REQUIREMENTS =>
Copy the listing verbatim, excluding any images found in it.

STORED DATA =>
::::

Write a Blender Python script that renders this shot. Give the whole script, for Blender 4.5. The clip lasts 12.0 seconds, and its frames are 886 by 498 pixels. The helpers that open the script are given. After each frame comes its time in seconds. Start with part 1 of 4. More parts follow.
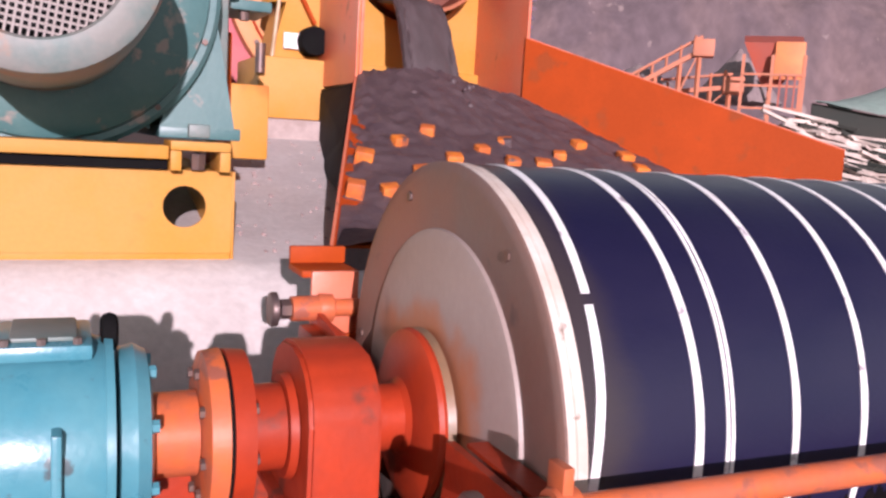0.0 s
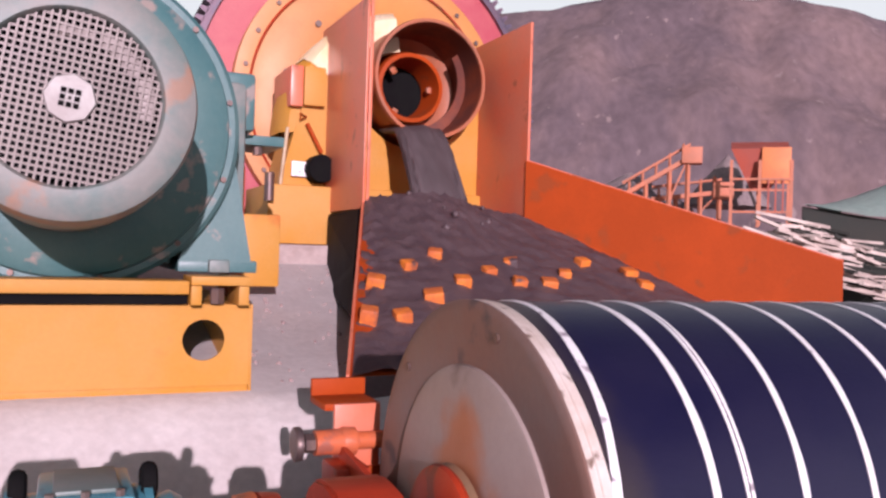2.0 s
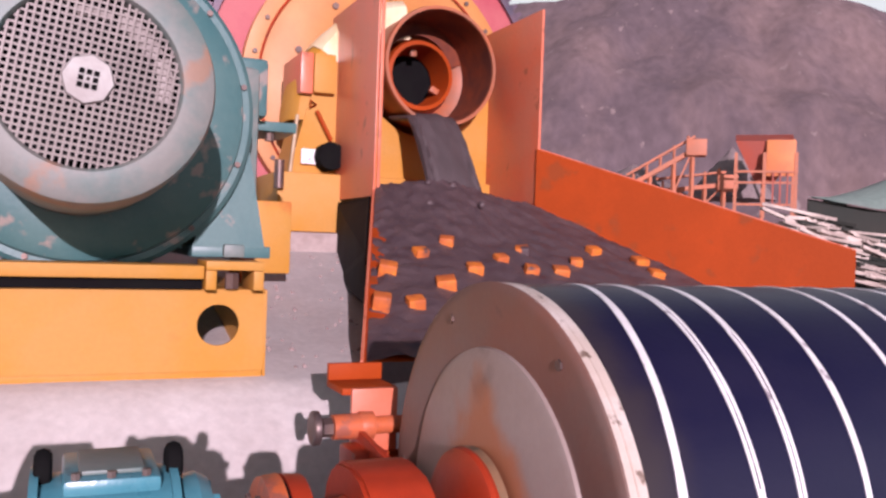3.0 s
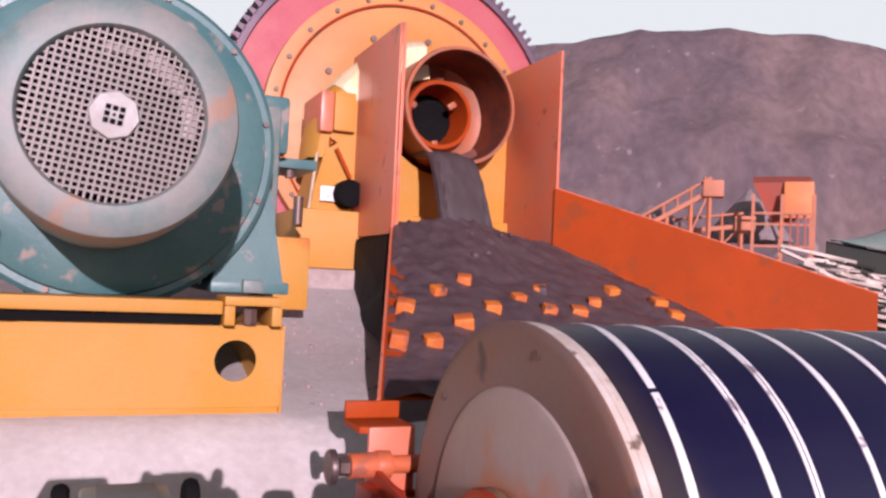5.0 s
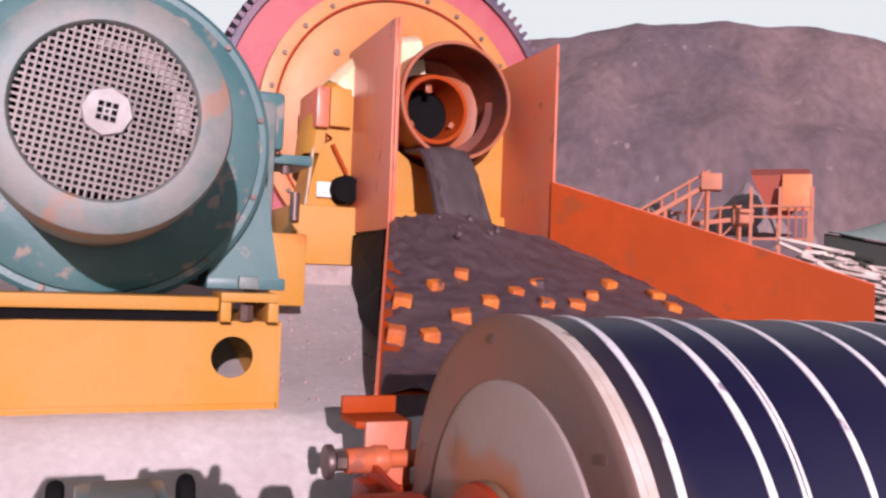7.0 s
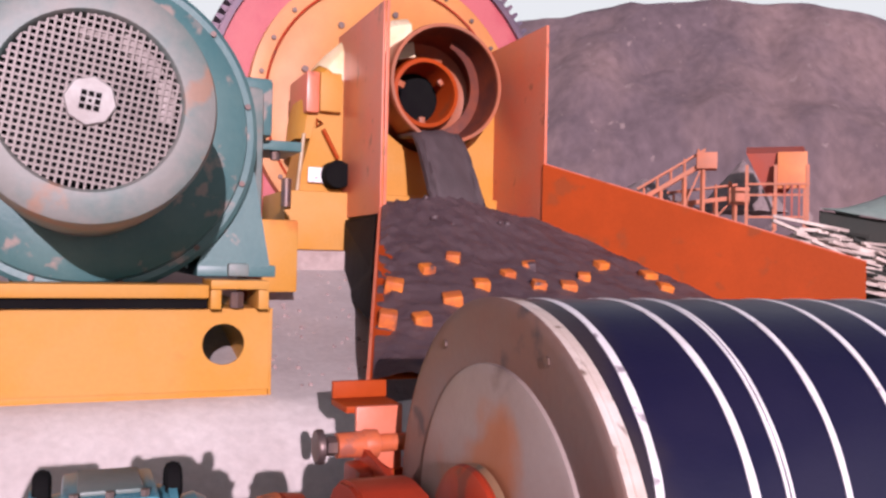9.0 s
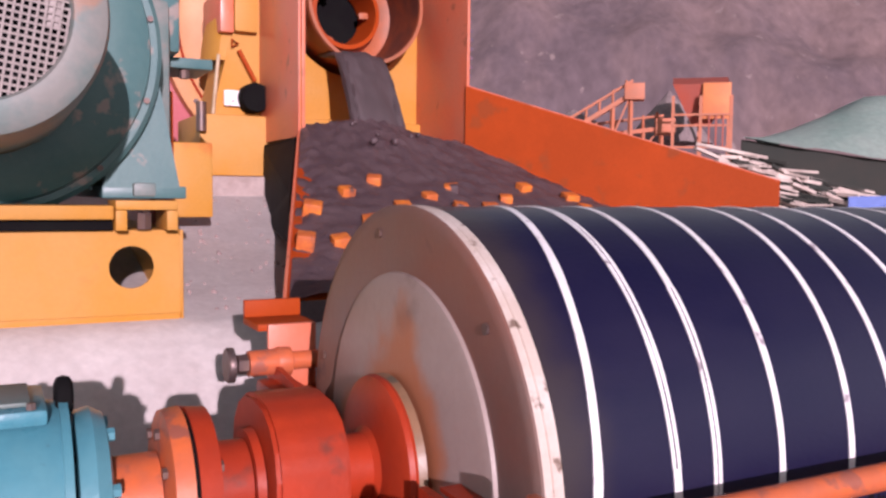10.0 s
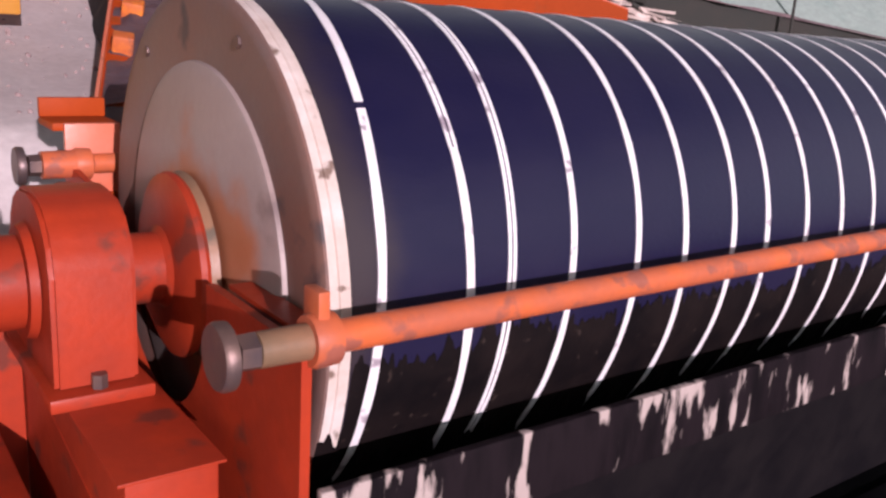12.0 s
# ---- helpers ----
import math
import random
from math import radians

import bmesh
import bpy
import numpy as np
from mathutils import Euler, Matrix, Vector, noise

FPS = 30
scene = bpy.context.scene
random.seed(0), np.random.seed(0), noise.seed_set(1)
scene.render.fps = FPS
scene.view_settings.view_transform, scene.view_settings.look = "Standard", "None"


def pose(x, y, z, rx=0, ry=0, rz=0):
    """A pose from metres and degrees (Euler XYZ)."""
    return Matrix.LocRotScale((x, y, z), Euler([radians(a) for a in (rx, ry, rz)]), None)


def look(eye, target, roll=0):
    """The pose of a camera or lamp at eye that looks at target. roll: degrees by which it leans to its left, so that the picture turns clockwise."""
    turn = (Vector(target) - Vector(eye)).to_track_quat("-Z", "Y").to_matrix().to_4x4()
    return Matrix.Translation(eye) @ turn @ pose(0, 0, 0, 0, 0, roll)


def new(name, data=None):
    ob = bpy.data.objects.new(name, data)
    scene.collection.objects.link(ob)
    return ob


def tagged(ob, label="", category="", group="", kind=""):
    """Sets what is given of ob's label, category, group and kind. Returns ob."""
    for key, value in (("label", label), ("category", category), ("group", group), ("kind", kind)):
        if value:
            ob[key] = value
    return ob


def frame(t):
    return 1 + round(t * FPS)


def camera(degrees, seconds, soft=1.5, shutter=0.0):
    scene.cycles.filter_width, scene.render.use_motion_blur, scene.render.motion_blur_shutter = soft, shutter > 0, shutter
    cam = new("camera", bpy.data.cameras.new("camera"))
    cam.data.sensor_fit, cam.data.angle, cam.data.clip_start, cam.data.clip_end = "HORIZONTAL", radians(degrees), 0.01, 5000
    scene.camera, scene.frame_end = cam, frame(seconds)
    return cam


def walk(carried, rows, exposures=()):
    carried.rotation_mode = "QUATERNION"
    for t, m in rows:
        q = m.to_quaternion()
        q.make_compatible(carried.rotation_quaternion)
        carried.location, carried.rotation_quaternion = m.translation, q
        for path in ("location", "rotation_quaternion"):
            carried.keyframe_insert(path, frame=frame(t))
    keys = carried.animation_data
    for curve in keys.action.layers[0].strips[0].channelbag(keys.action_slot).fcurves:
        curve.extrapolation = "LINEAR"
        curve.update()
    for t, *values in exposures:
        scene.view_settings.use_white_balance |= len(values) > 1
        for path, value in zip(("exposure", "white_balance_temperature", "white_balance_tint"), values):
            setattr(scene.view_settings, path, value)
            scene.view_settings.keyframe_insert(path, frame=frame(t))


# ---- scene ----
cam = camera(54.40, 12.0, soft=2.6)
PATH = [
    (0, (0.0129, 0.0028, 1.6095), (0.8192, 1.8164, 1.3627), 3.32),
    (0.5, (-0.0213, 0.0037, 1.6236), (0.7457, 1.8444, 1.4699), 3.82),
    (1, (-0.0454, -0.0173, 1.6658), (0.6796, 1.8463, 1.6338), 3.18),
    (1.5, (-0.0441, -0.0358, 1.6658), (0.6552, 1.8377, 1.6379), 2.37),
    (2, (-0.0668, -0.0259, 1.6682), (0.7412, 1.8036, 1.6757), 1.71),
    (2.5, (-0.0899, -0.0102, 1.6379), (0.7162, 1.8198, 1.6031), 1.60),
    (3, (-0.1012, 0.0039, 1.6463), (0.7016, 1.8357, 1.6343), 1.96),
    (3.5, (-0.1094, 0.0188, 1.6443), (0.6838, 1.8541, 1.6956), 2.24),
    (5.5, (-0.1099, 0.0091, 1.6451), (0.6495, 1.8576, 1.7236), 2.47),
    (6, (-0.1070, 0.0047, 1.6432), (0.6476, 1.8550, 1.7262), 2.26),
    (6.5, (-0.1007, 0.0062, 1.6480), (0.6612, 1.8541, 1.7162), 2.23),
    (7, (-0.0999, 0.0123, 1.6416), (0.6695, 1.8573, 1.7067), 2.14),
    (9, (-0.0762, -0.0009, 1.6450), (0.7010, 1.8417, 1.6713), 1.22),
    (9.5, (-0.0460, -0.0060, 1.6293), (0.8043, 1.8042, 1.6172), 0.60),
    (10, (-0.0091, 0.0159, 1.5906), (0.9108, 1.7874, 1.4654), 0.60),
    (10.5, (0.0307, 0.0093, 1.5687), (1.0540, 1.7131, 1.3446), 0.72),
    (11, (0.0600, 0.0058, 1.5527), (1.1247, 1.6735, 1.2613), 1.63),
    (11.5, (0.0962, 0.0060, 1.5266), (1.2397, 1.6011, 1.1417), 2.50),
    (12, (0.1261, 0.0117, 1.5129), (1.2897, 1.5629, 1.0232), 3.52),
]
walk(cam, [(t, look(eye, target, roll)) for t, eye, target, roll in PATH], exposures=[(0, 0.34, 6100, 34), (1, 0.05, 6080, 40), (10, 0.03, 6150, 41), (12, 0.0, 6150, 39)])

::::

THE ANSWER =>
Write a Blender Python script that renders this shot. Give the whole script, for Blender 4.5. The clip lasts 12.0 seconds, and its frames are 886 by 498 pixels. The helpers that open the script are given. After each frame comes its time in seconds. Start with part 1 of 4. More parts follow.
0.0 s
2.0 s
3.0 s
5.0 s
7.0 s
9.0 s
10.0 s
12.0 s
# ---- helpers ----
import math
import random
from math import radians

import bmesh
import bpy
import numpy as np
from mathutils import Euler, Matrix, Vector, noise

FPS = 30
scene = bpy.context.scene
random.seed(0), np.random.seed(0), noise.seed_set(1)
scene.render.fps = FPS
scene.view_settings.view_transform, scene.view_settings.look = "Standard", "None"


def pose(x, y, z, rx=0, ry=0, rz=0):
    """A pose from metres and degrees (Euler XYZ)."""
    return Matrix.LocRotScale((x, y, z), Euler([radians(a) for a in (rx, ry, rz)]), None)


def look(eye, target, roll=0):
    """The pose of a camera or lamp at eye that looks at target. roll: degrees by which it leans to its left, so that the picture turns clockwise."""
    turn = (Vector(target) - Vector(eye)).to_track_quat("-Z", "Y").to_matrix().to_4x4()
    return Matrix.Translation(eye) @ turn @ pose(0, 0, 0, 0, 0, roll)


def new(name, data=None):
    ob = bpy.data.objects.new(name, data)
    scene.collection.objects.link(ob)
    return ob


def tagged(ob, label="", category="", group="", kind=""):
    """Sets what is given of ob's label, category, group and kind. Returns ob."""
    for key, value in (("label", label), ("category", category), ("group", group), ("kind", kind)):
        if value:
            ob[key] = value
    return ob


def frame(t):
    return 1 + round(t * FPS)


def camera(degrees, seconds, soft=1.5, shutter=0.0):
    scene.cycles.filter_width, scene.render.use_motion_blur, scene.render.motion_blur_shutter = soft, shutter > 0, shutter
    cam = new("camera", bpy.data.cameras.new("camera"))
    cam.data.sensor_fit, cam.data.angle, cam.data.clip_start, cam.data.clip_end = "HORIZONTAL", radians(degrees), 0.01, 5000
    scene.camera, scene.frame_end = cam, frame(seconds)
    return cam


def walk(carried, rows, exposures=()):
    carried.rotation_mode = "QUATERNION"
    for t, m in rows:
        q = m.to_quaternion()
        q.make_compatible(carried.rotation_quaternion)
        carried.location, carried.rotation_quaternion = m.translation, q
        for path in ("location", "rotation_quaternion"):
            carried.keyframe_insert(path, frame=frame(t))
    keys = carried.animation_data
    for curve in keys.action.layers[0].strips[0].channelbag(keys.action_slot).fcurves:
        curve.extrapolation = "LINEAR"
        curve.update()
    for t, *values in exposures:
        scene.view_settings.use_white_balance |= len(values) > 1
        for path, value in zip(("exposure", "white_balance_temperature", "white_balance_tint"), values):
            setattr(scene.view_settings, path, value)
            scene.view_settings.keyframe_insert(path, frame=frame(t))


# ---- scene ----
cam = camera(54.40, 12.0, soft=2.6)
PATH = [
    (0, (0.0129, 0.0028, 1.6095), (0.8192, 1.8164, 1.3627), 3.32),
    (0.5, (-0.0213, 0.0037, 1.6236), (0.7457, 1.8444, 1.4699), 3.82),
    (1, (-0.0454, -0.0173, 1.6658), (0.6796, 1.8463, 1.6338), 3.18),
    (1.5, (-0.0441, -0.0358, 1.6658), (0.6552, 1.8377, 1.6379), 2.37),
    (2, (-0.0668, -0.0259, 1.6682), (0.7412, 1.8036, 1.6757), 1.71),
    (2.5, (-0.0899, -0.0102, 1.6379), (0.7162, 1.8198, 1.6031), 1.60),
    (3, (-0.1012, 0.0039, 1.6463), (0.7016, 1.8357, 1.6343), 1.96),
    (3.5, (-0.1094, 0.0188, 1.6443), (0.6838, 1.8541, 1.6956), 2.24),
    (5.5, (-0.1099, 0.0091, 1.6451), (0.6495, 1.8576, 1.7236), 2.47),
    (6, (-0.1070, 0.0047, 1.6432), (0.6476, 1.8550, 1.7262), 2.26),
    (6.5, (-0.1007, 0.0062, 1.6480), (0.6612, 1.8541, 1.7162), 2.23),
    (7, (-0.0999, 0.0123, 1.6416), (0.6695, 1.8573, 1.7067), 2.14),
    (9, (-0.0762, -0.0009, 1.6450), (0.7010, 1.8417, 1.6713), 1.22),
    (9.5, (-0.0460, -0.0060, 1.6293), (0.8043, 1.8042, 1.6172), 0.60),
    (10, (-0.0091, 0.0159, 1.5906), (0.9108, 1.7874, 1.4654), 0.60),
    (10.5, (0.0307, 0.0093, 1.5687), (1.0540, 1.7131, 1.3446), 0.72),
    (11, (0.0600, 0.0058, 1.5527), (1.1247, 1.6735, 1.2613), 1.63),
    (11.5, (0.0962, 0.0060, 1.5266), (1.2397, 1.6011, 1.1417), 2.50),
    (12, (0.1261, 0.0117, 1.5129), (1.2897, 1.5629, 1.0232), 3.52),
]
walk(cam, [(t, look(eye, target, roll)) for t, eye, target, roll in PATH], exposures=[(0, 0.34, 6100, 34), (1, 0.05, 6080, 40), (10, 0.03, 6150, 41), (12, 0.0, 6150, 39)])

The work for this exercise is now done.